Tuesday, March 28, 2017

Being Weird

                                                                                                                                                                                                                                                   
Hrm, I really haven’t been weird in a while. I usually turn on my weird filter when I start writing in my journal. I used to not do that when I first started this little thingy. 

Sometimes I let a couple of words slip out now and again, but usually I just keep a bridal on the whole aspect/ordeal/palaver/rant. 

Let see if I can do this quietly. (ugh, just this whole thing about letting the weird filter fall off my brain is weird in itself.)


Oh, now I have built up too much, so I am not going to do it now. 

(Right now, you can actually hear the gears of the conversation box grind, due to granny shifting. Since the person writing this right now, has not been skilled in the art of manually shifting a conversation. He usually starts up in 3rd gear or once he gets to third on the open road of conversing, he begins to grind 3rd, since ironically, 3rd is the gear he is fond of, but can’t find it when he starts at 1st.) 

Strange fact about Tim: I can drive down the road and see a kid on the side of the road crying and not care less. But If I see a balloon all by itself then I get really depressed. I think of that poor balloon and how he has no one to talk to, or no one to play with. I worry about it popping. 

But then again I feel bad for outdated electronic equipment too. The poor beta max machine, and the laser disc. Who will love them now? 

This whole thing reminds me of that band from Australia called, My friend the chocolate cake. (An off shoot of Not drowning waving.I think they are Aussies.) When I first heard of them, I thought about their name, and how cool it was. I started thinking about making a chocolate cake just so I could talk to it. And tell it how my day went when I came home and just mainly talk nonstop to it. I thought about how nice it would be to have something that I could talk to, even if it were a chocolate cake. Hey! People talk to their stuffed animals don’t they?! 

So what’s the difference? If you eat too much of both, it can make you sick, they both can get old and fall apart. You can sleep with both, although the cake might get messy if you held it close to you in bed, so you would have to put it in a cake pan with a nice tight lid. 


Well I guess a stuffed animal is better accepted by this society than a chocolate cake. So a word to the wise... If you have a friend who is a chocolate cake…. Keep it a secret! 

With my naked eye

When I was little, my mother told me that if I didn't use my talents, then God would take them away. 

Now did that make me draw and write more than usual? 

No.

I spent everyday in worry. I would think to myself "How do I know that I am using them enough?" I nearly drove myself nuts....

So as a daily test of my imagination. I would go outside and look up at the clouds unitl I would see a shape then I would feel better. Like my imagination was still there. The other day I went some place with my folks and I don't really talk alot around them. They are loud and sometimes I feel like I have to wave a gun around just to get a word in. So I came prepared. I brought some early New Order with me and my headphones. We were caught up in traffic so I started looking up at the clouds in the sky. And there they all were. Animals, Dragons, Spaceships. I was so overwhelmed that I had to fight back the tears. 

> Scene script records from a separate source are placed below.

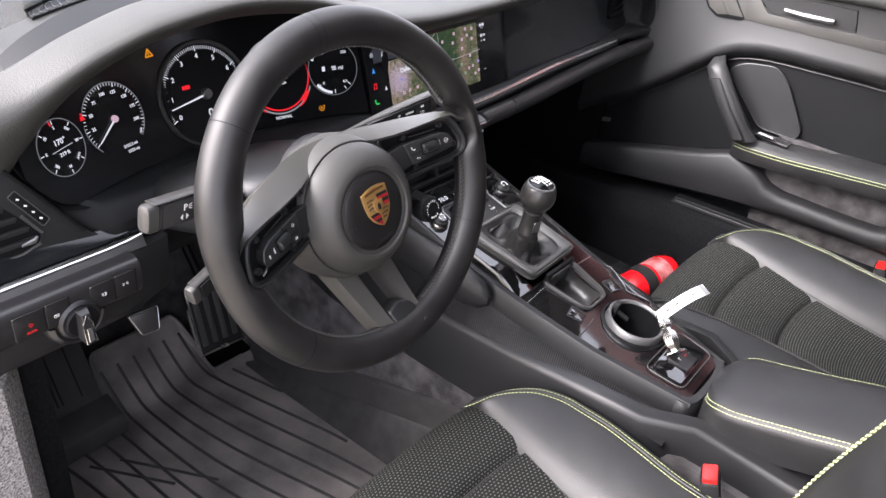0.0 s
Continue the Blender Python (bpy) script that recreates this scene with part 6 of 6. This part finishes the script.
def tray_and_buttons():
    t = thing("console_tray", "open satin coin tray behind the gear lever", "tray")
    M = csurf(0.012, -0.115, 0.0)
    o = [(-0.04, 0.038), (0.046, 0.038), (0.0335, -0.028), (0.023, -0.04), (-0.021, -0.04), (-0.031, -0.03)]
    O = rounded(o, 0.008)
    I = rounded([(x * 0.86 + 0.0006, y * 0.88) for x, y in o], 0.008)
    sc = lambda k, z, dy=0.0: [M @ Vector((p[0] * k, p[1] * k + dy, z)) for p in I]
    bm = loft([[M @ Vector((*p, 0.0)) for p in O], [M @ Vector((*p, 0.0038)) for p in O], [M @ Vector((p[0] * 0.98, p[1] * 0.98, 0.005)) for p in O], sc(1.03, 0.0048), sc(1.0, 0.0025), sc(0.93, -0.014, 0.003), sc(0.86, -0.024, 0.006), sc(0.6, -0.027, 0.006), sc(0.05, -0.027, 0.006)], caps=False)
    part("lip", bm, TRAY_SATIN, t, "satin scooped tray", angle=55)
    # wall under the gaiter frame with a shallow coin slot
    part("tray_slot", box(0.074, 0.006, 0.026, 0.002, M @ pose(0.002, 0.037, 0.003)), DARK, t)
    part("slot_lip", box(0.046, 0.0024, 0.008, 0.0008, M @ pose(0.0, 0.0325, 0.0075)), TRAY_SATIN, t)
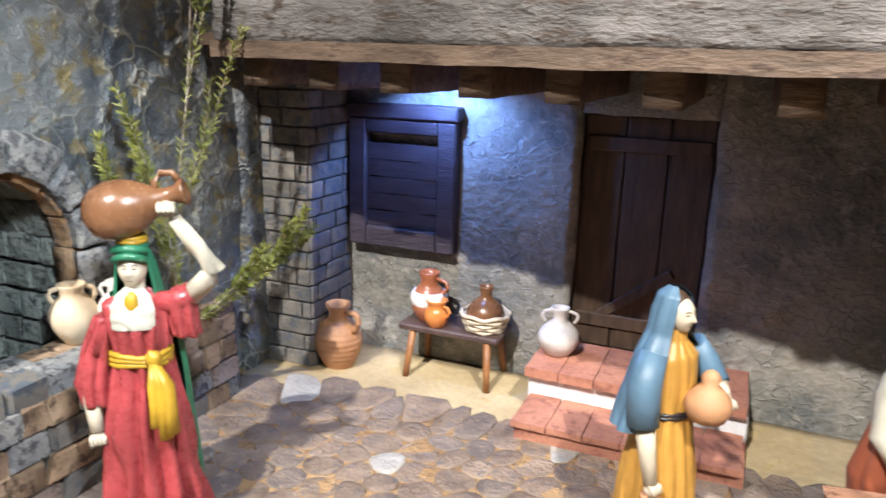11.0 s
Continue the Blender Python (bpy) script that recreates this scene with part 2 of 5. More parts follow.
YELLOWCLOTH, OCHRECLOTH, TEALCLOTH = paint("yellow_cloth", (0.58, 0.34, 0.03), 0.4), paint("ochre_cloth", (0.52, 0.27, 0.055), 0.4), paint("dusty_blue_cloth", (0.11, 0.20, 0.29), 0.45)
PINKCLOTH, DEEPBLUE, HAIR = paint("pink_white_cloth", (0.68, 0.52, 0.52), 0.5, 0.8), paint("deep_blue_cloth", (0.03, 0.09, 0.22), 0.3), paint("dark_hair", (0.07, 0.04, 0.025), 0.5)
OLIVECLOTH = paint("olive_cloth", (0.13, 0.12, 0.06), 0.5)
RUSTCLOTH, CREAMCLOTH, BREAD = paint("rust_cloth", (0.36, 0.10, 0.05), 0.4), paint("cream_cloth", (0.46, 0.38, 0.29), 0.5), paint("bread_crust", (0.70, 0.45, 0.27), 0.5)

WATER = bpy.data.materials.new("dark_water")
WATER.use_nodes = True
WATER.node_tree.nodes["Principled BSDF"].inputs["Base Color"].default_value = (0.006, 0.010, 0.013, 1)
WATER.node_tree.nodes["Principled BSDF"].inputs["Roughness"].default_value = 0.06
GLASS = bpy.data.materials.new("clear_water")
GLASS.use_nodes = True
GLASS.node_tree.nodes["Principled BSDF"].inputs["Transmission Weight"].default_value = 1.0
GLASS.node_tree.nodes["Principled BSDF"].inputs["Roughness"].default_value = 0.05
GLASS.node_tree.nodes["Principled BSDF"].inputs["IOR"].default_value = 1.33


def glow(name, colour, power):
    m = bpy.data.materials.new(name)
    m.use_nodes = True
    b = m.node_tree.nodes["Principled BSDF"]
    b.inputs["Base Color"].default_value = (*colour, 1)
    b.inputs["Emission Color"].default_value, b.inputs["Emission Strength"].default_value = (*colour, 1), power
    return m


LAMPGLOW = glow("lamp_glow", (1.0, 0.93, 0.8), 12)

# ---- mesh helpers ----


def link(name, bm, mats, parent=None, label="", smooth=False):
    me = bpy.data.meshes.new(name)
    if smooth:
        for f in bm.faces:
            f.smooth = True
    bmesh.ops.recalc_face_normals(bm, faces=bm.faces)
    bm.to_mesh(me)
    bm.free()
    for m in mats if isinstance(mats, (list, tuple)) else [mats]:
        me.materials.append(m)
    ob = new(name, me)
    if parent:
        ob.parent = parent
    if label:
        ob["label"] = label
    return ob


def part(name, bm, material, parent, label="", smooth=False):
    return link(name, bm, material, parent, label, smooth)


def thing(name, label, category, group="", at=(0, 0, 0), kind=""):
    e = new(name)
    e.location = at
    e.empty_display_size = 0.02
    return tagged(e, label, category, group, kind)


def box(bm, lo, hi, mat_index=0, bevel=0.0, seg=1):
    r = bmesh.ops.create_cube(bm, size=1, matrix=Matrix.Translation([(a + b) / 2 for a, b in zip(lo, hi)]) @ Matrix.Diagonal([b - a for a, b in zip(lo, hi)] + [1]))
    faces = list({f for v in r["verts"] for f in v.link_faces})
    if bevel:
        out = bmesh.ops.bevel(bm, geom=list({e for f in faces for e in f.edges}), offset=bevel, segments=seg, affect="EDGES")
        faces = list({f for f in faces if f.is_valid} | set(out["faces"]))
    for f in faces:
        f.material_index = mat_index
    return faces


def boxed(lo, hi, bevel=0.002):
    bm = bmesh.new()
    box(bm, lo, hi, 0, bevel)
    return bm


def slab(lo, hi, cut=0.02, amp=0.003, seed=0.0, freq=14.0):
    """A block cut into small faces, its skin uneven like hand-laid plaster."""
    bm = bmesh.new()
    n = [max(1, min(60, round((b - a) / cut))) for a, b in zip(lo, hi)]
    grid = {}

    def vert(i, j, k):
        key = (i, j, k)
        if key not in grid:
            p = Vector([lo[q] + (hi[q] - lo[q]) * key[q] / n[q] for q in range(3)])
            o = noise.noise_vector(p * freq + Vector((seed, 0, 0))) * amp + noise.noise_vector(p * freq * 3.1 + Vector((seed, 5, 0))) * amp * 0.4
            grid[key] = bm.verts.new(p + o)
        return grid[key]

    for ax in range(3):
        u, w = (ax + 1) % 3, (ax + 2) % 3
        for end in (0, n[ax]):
            for i in range(n[u]):
                for j in range(n[w]):
                    c = []
                    for di, dj in ((0, 0), (1, 0), (1, 1), (0, 1)):
                        key = [0, 0, 0]
                        key[ax], key[u], key[w] = end, i + di, j + dj
                        c.append(vert(*key))
                    bm.faces.new(c)
    return bm


def ring_skin(bm, rings, mi=0, caps=(True, True), closed=True):
    vs = [[bm.verts.new(p) for p in r] for r in rings]
    for a, b in zip(vs, vs[1:]):
        k = len(a)
        for i in range(k if closed else k - 1):
            f = bm.faces.new((a[i], a[(i + 1) % k], b[(i + 1) % k], b[i]))
            f.material_index, f.smooth = mi, True
    if closed:
        for end, r in ((0, vs[0]), (1, vs[-1])):
            if caps[end]:
                f = bm.faces.new(r)
                f.material_index = mi
    return vs


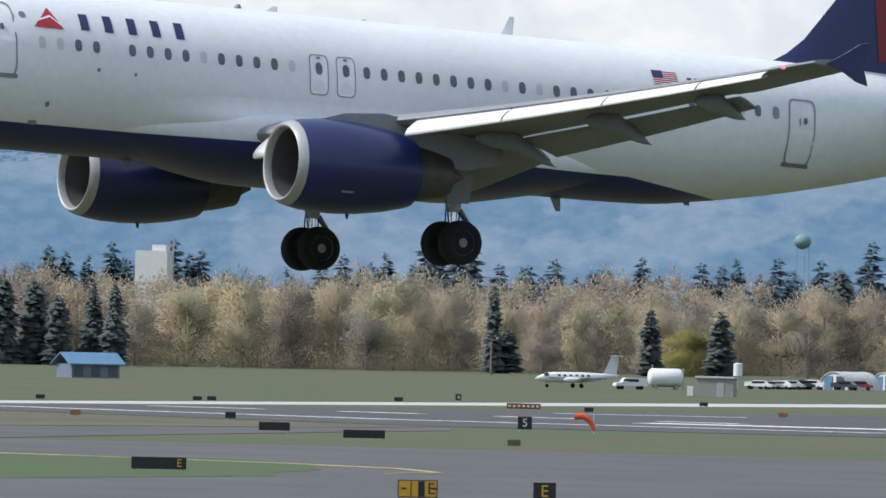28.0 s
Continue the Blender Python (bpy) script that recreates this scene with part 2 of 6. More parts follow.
puff(30.79, 3.25, 0.64, 0.22, 0.11, 0.5, 0.4)
puff(32.23, 2.87, 0.46, 0.22, 0.18, 0.5, 0.35)
puff(28.16, 2.84, 0.50, 0.16, 0.14, 0.5, 0.35)
puff(28.38, 2.52, 0.42, 0.19, -0.1, 0, 0.7)
puff(28.22, 1.97, 0.46, 0.22, 0.24, 0.6, 0.25)
puff(29.63, 1.85, 0.26, 0.13, 0.2, 0.5, 0.3)
puff(28.54, 1.81, 0.80, 0.12, 0.12, 0.5, 0.4)
puff(28.06, 2.17, 0.19, 0.08, 0.15, 0.5, 0.3)
puff(32.07, 2.10, 0.64, 0.16, -0.16, 0, 0.6)
puff(30.27, 1.53, 0.67, 0.19, -0.12, 0, 0.7)
puff(30.66, 1.88, 0.16, 0.10, 0.11, 0.5, 0.35)
puff(32.13, 1.43, 0.46, 0.10, 0.17, 0.5, 0.35)
puff(30.72, 1.30, 0.40, 0.08, 0.17, 0.5, 0.35)
puff(29.28, 1.21, 0.23, 0.10, 0.13, 0.5, 0.35)
puff(29.18, 1.65, 0.64, 0.10, 0.08, 0.5, 0.5)
puff(36.00, 3.61, 0.42, 0.13, 0.19, 0.5, 0.3)
puff(36.45, 3.39, 0.64, 0.26, 0.07, 0.4, 0.5)
puff(35.91, 3.07, 0.59, 0.14, -0.18, 0, 0.6)
puff(34.63, 3.32, 0.45, 0.11, -0.12, 0, 0.6)
puff(33.92, 3.39, 0.23, 0.16, 0.15, 0.4, 0.4)
puff(37.12, 2.75, 0.50, 0.19, 0.18, 0.5, 0.35)
puff(34.95, 2.91, 0.66, 0.16, 0.17, 0.5, 0.35)
puff(35.91, 2.78, 0.38, 0.13, 0.13, 0.5, 0.4)
puff(33.06, 2.70, 0.20, 0.11, 0.19, 0.5, 0.3)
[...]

What a horrible thing to say to someone so early in life. 

That's like telling someone if you don't walk around enough then you will lose your legs. 

This older artist guy once told me. "get it all out of your system now, cuz later you'll be firing blanks."

Well I believe in inspiration, I believe it can take many forms. From a cool breeze carrying a scent of childhood autumns, to song on the radio. Even a surprising conversation with a stranger. 


I believe that you can get out of practice. But firing blanks? And I thought I was scenical.